• Given request
Look through the material below. Copy every line with the string "kind" in it.

• Stored data
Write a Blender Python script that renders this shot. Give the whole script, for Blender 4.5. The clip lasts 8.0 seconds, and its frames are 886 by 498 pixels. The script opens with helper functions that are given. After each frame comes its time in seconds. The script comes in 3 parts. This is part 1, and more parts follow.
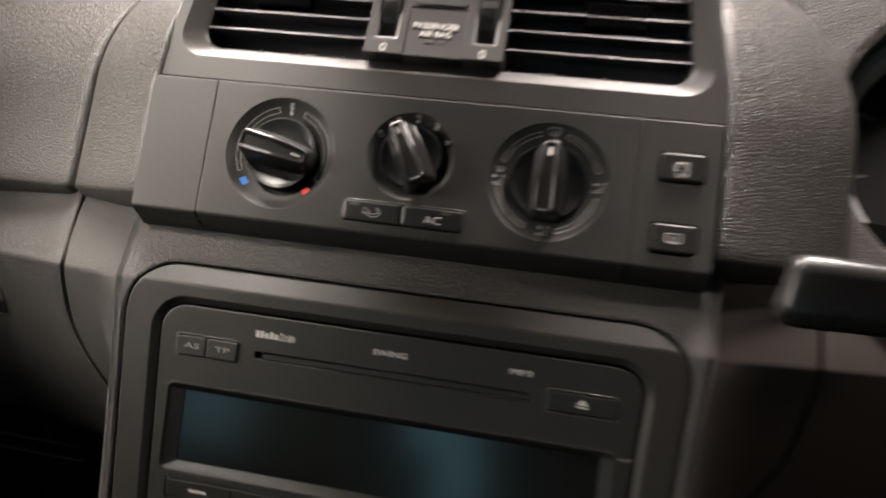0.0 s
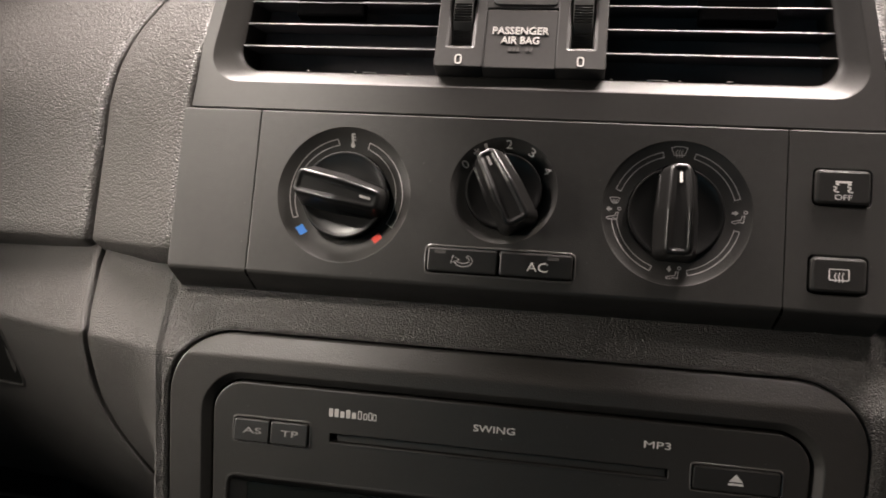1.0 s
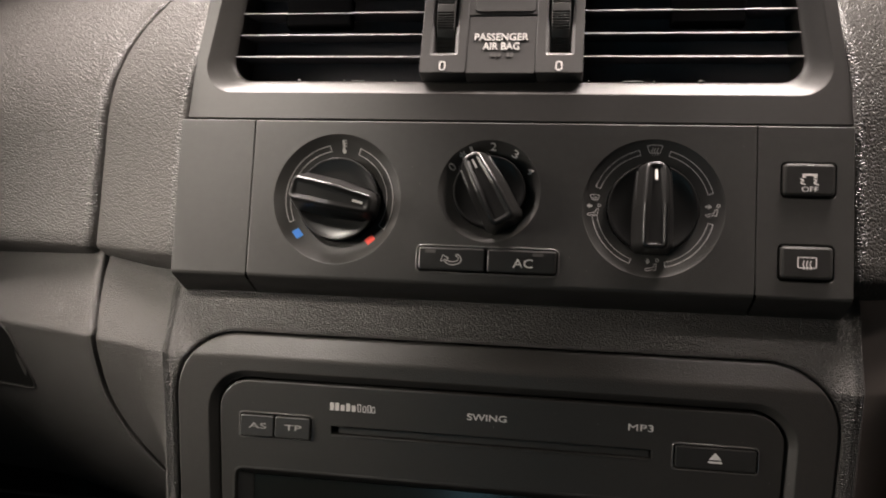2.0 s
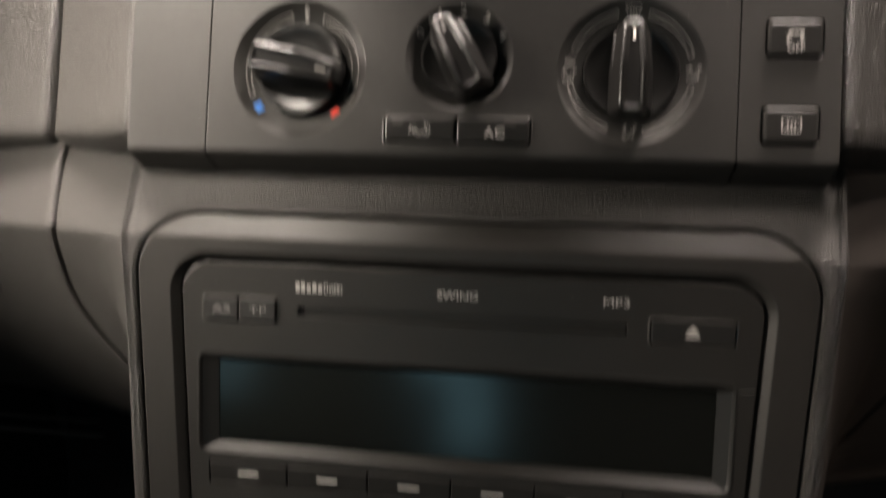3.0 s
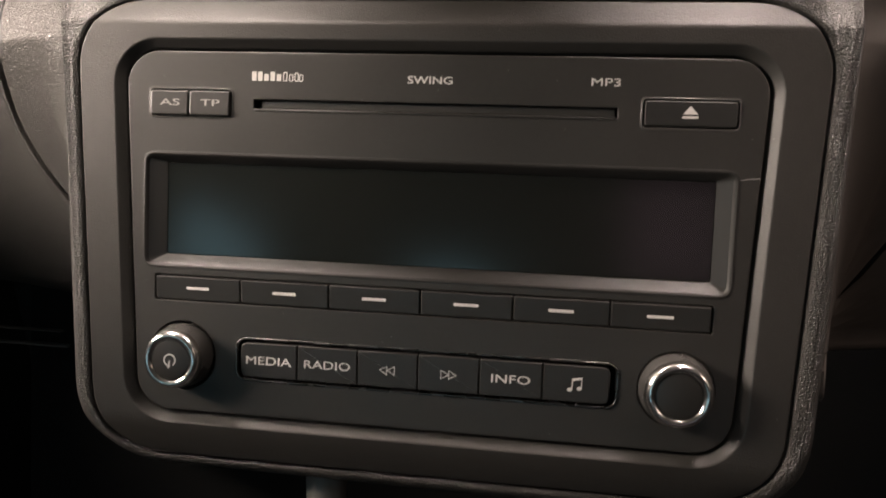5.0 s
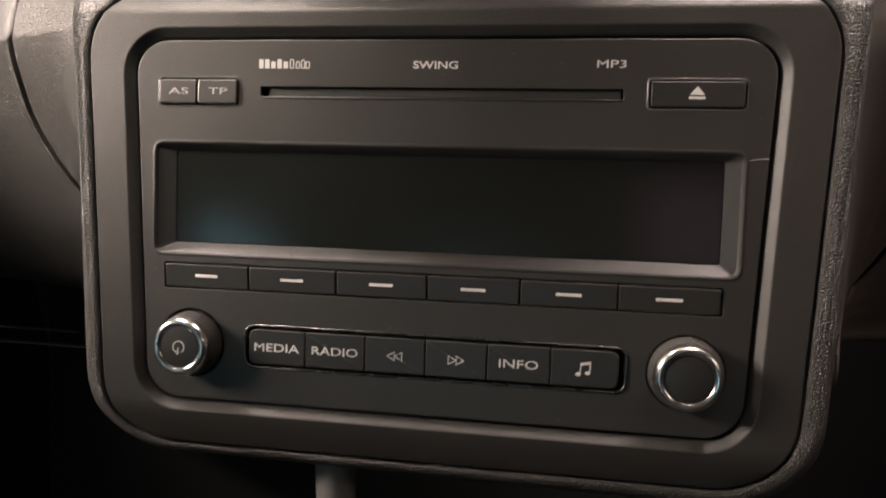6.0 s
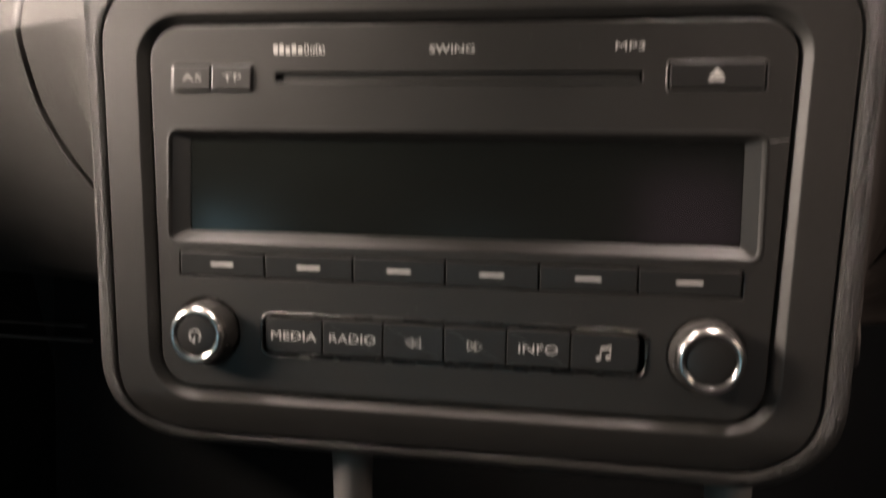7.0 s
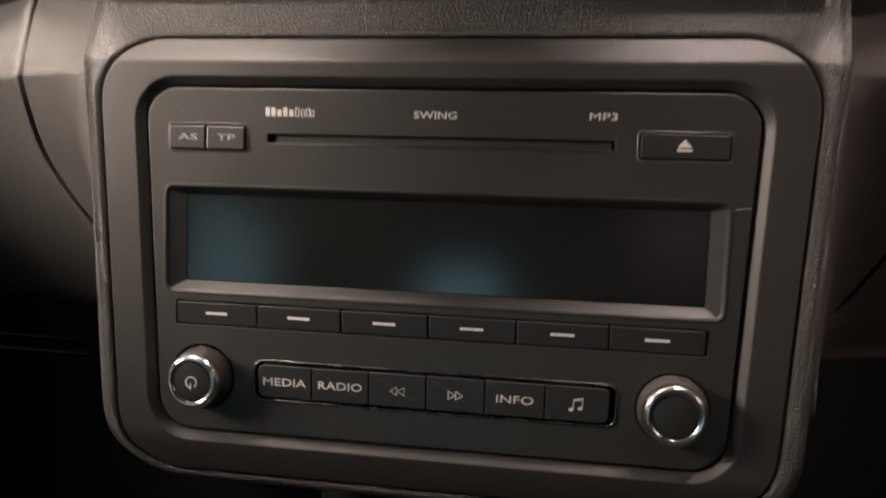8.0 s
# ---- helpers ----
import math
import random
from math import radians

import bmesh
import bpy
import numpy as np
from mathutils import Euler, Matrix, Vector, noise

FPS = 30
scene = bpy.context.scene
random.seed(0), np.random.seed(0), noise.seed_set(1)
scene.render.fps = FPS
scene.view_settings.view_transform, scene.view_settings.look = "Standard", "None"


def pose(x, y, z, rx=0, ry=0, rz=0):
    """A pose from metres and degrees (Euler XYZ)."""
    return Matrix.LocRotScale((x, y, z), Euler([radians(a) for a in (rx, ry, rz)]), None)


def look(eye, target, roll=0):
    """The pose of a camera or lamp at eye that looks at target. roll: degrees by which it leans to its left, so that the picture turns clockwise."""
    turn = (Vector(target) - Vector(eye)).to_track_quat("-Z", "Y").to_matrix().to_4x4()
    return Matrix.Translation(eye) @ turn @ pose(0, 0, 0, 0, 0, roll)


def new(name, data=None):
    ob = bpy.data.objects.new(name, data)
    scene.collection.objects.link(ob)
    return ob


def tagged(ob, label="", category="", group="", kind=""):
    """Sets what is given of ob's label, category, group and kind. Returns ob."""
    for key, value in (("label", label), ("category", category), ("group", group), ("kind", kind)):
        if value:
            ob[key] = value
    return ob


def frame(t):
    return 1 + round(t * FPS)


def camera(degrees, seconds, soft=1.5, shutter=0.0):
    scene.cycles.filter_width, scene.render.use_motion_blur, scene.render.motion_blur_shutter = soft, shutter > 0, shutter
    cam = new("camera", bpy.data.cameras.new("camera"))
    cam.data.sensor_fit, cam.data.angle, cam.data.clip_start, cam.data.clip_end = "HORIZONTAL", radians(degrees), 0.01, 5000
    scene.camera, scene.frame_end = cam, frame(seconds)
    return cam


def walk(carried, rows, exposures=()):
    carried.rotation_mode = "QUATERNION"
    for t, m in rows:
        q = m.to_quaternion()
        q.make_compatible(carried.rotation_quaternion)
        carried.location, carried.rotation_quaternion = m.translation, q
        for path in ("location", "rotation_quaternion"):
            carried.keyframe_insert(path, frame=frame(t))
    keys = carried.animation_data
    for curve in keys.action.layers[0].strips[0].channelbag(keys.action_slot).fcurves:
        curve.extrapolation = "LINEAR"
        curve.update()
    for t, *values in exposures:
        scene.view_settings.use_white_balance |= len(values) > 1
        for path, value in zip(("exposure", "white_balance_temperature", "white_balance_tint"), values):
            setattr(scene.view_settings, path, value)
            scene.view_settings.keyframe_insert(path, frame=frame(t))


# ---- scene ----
# The dashboard stands in its own axes: x to the passenger's side (minus) and the driver's (plus), y into the dash,
# z up the radio's face, in millimetres in the code below; DASH leans it back in the car.
DASH = pose(0, 0, 0.62, -18)
cam = camera(59.0, 8.0, soft=1.75, shutter=0.8)
PATH = [
    (0, (0.07143, -0.31113, 0.09421), (0.01921, -0.01571, 0.09508), 7.11),
    (0.2, (0.05582, -0.28784, 0.09741), (0.00105, 0.00711, 0.09579), 6.94),
    (0.5, (0.03763, -0.27247, 0.10367), (-0.01386, 0.02306, 0.10001), 5.76),
    (0.7, (0.03083, -0.26616, 0.11199), (-0.02082, 0.02931, 0.10679), 4.72),
    (1, (0.02254, -0.26427, 0.11406), (-0.02665, 0.03163, 0.10956), 3.58),
    (1.5, (0.02615, -0.27615, 0.11654), (-0.02200, 0.01988, 0.10934), 2.58),
    (1.7, (0.02490, -0.27924, 0.11944), (-0.02292, 0.01681, 0.11116), 2.26),
    (2.8, (0.03389, -0.26507, 0.10660), (-0.01230, 0.03053, 0.08445), 1.24),
    (3, (0.03485, -0.26553, 0.08989), (-0.01006, 0.02990, 0.06331), 1.61),
    (3.2, (0.04194, -0.26385, 0.07289), (-0.00912, 0.03038, 0.04415), 1.65),
    (3.5, (0.03972, -0.26314, 0.05525), (-0.00606, 0.03204, 0.02749), 2.46),
    (4, (0.04460, -0.25095, 0.03723), (0.00078, 0.04444, 0.00846), 2.52),
    (4.5, (0.04404, -0.24215, 0.02954), (0.00013, 0.05327, 0.00126), 2.27),
    (4.7, (0.04215, -0.24259, 0.02390), (-0.00056, 0.05321, -0.00212), 2.29),
    (5.8, (0.04540, -0.24258, 0.00706), (-0.00573, 0.05241, -0.01201), 1.91),
    (6, (0.04673, -0.24267, 0.00792), (-0.00493, 0.05226, -0.01061), 1.84),
    (6.2, (0.04877, -0.24032, 0.01232), (-0.00148, 0.05496, -0.00454), 1.90),
    (6.5, (0.05242, -0.23692, 0.01998), (-0.00008, 0.05797, 0.00322), 1.58),
    (6.8, (0.04077, -0.24207, 0.01562), (-0.00968, 0.05315, -0.00173), 1.48),
    (7, (0.03986, -0.24259, 0.00454), (-0.01031, 0.05249, -0.01573), 1.32),
    (7.2, (0.04179, -0.24061, -0.00249), (-0.00854, 0.05421, -0.02594), 1.34),
    (7.5, (0.04239, -0.24010, 0.00890), (-0.00587, 0.05457, -0.02008), 1.45),
    (7.7, (0.04331, -0.24393, 0.02047), (-0.00489, 0.05073, -0.00873), 1.63),
    (8, (0.04572, -0.25373, 0.02971), (-0.00294, 0.04106, 0.00266), 1.72),
]
EXPOSURES = [(0.0, 0.15, 6450, 9), (1.0, 0.02, 6450, 10), (1.7, 0.02, 6450, 10), (3.5, 0.5, 6800, 9), (4.0, 0.75, 6850, 12), (4.5, 0.95, 6900, 14), (6.0, 1.1, 6950, 16), (6.5, 1.0, 6950, 16), (7.0, 1.05, 6950, 16), (7.5, 1.05, 6950, 16), (8.0, 0.8, 6950, 16)]
walk(cam, [(t, DASH @ look(eye, target, roll)) for t, eye, target, roll in PATH], EXPOSURES)

# ---- light ----
world = bpy.data.worlds.new("hall")
scene.world = world
world.use_nodes = True
world.node_tree.nodes["Background"].inputs["Color"].default_value = (0.64, 0.62, 0.58, 1)
world.node_tree.nodes["Background"].inputs["Strength"].default_value = 0.035


def area(name, m, size, size_y, watts, colour):
    data = bpy.data.lights.new(name, "AREA")
    data.shape, data.size, data.size_y, data.energy, data.color = "RECTANGLE", size, size_y, watts, colour
    ob = new(name, data)
    ob.matrix_world = m
    return ob


def aimed_lamp(name, eye, target, size, size_y, watts, colour, spread=180):
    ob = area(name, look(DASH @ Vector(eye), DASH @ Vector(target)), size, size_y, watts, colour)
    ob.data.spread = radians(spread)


WARM, HALL, PINK = (1.0, 0.80, 0.67), (1.0, 0.90, 0.80), (1.0, 0.875, 0.81)
# two narrow lamps under the roof stand in for light through the windscreen
aimed_lamp("windscreen_light", (-0.25, 0.03, 0.56), (-0.17, 0.01, 0.15), 0.26, 0.07, 3.7, PINK, 96)
aimed_lamp("windscreen_light", (0.15, 0.02, 0.56), (0.09, 0.01, 0.18), 0.20, 0.06, 1.3, PINK, 70)
# two small lamps added unseen: the passenger's throws the knobs' shadows down and to the driver's side
aimed_lamp("unseen_lamp", (-0.20, -0.26, 0.36), (-0.135, 0, 0.145), 0.03, 0.03, 0.105, HALL, 38)
aimed_lamp("unseen_lamp", (0.15, -0.20, 0.50), (0.105, 0, 0.10), 0.05, 0.05, 0.0125, PINK, 17)
# added fill lamps: one brightens the console's left side, one the knee panel
aimed_lamp("passenger_side_fill", (-0.50, -0.18, 0.17), (-0.14, 0, 0.06), 0.20, 0.14, 0.215, HALL, 40)
aimed_lamp("driver_side_fill", (0.62, -0.26, 0.20), (0.20, 0.05, -0.01), 0.20, 0.15, 0.021, WARM, 34)

# ---- materials ----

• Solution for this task
def tagged(ob, label="", category="", group="", kind=""):
    """Sets what is given of ob's label, category, group and kind. Returns ob."""
    for key, value in (("label", label), ("category", category), ("group", group), ("kind", kind)):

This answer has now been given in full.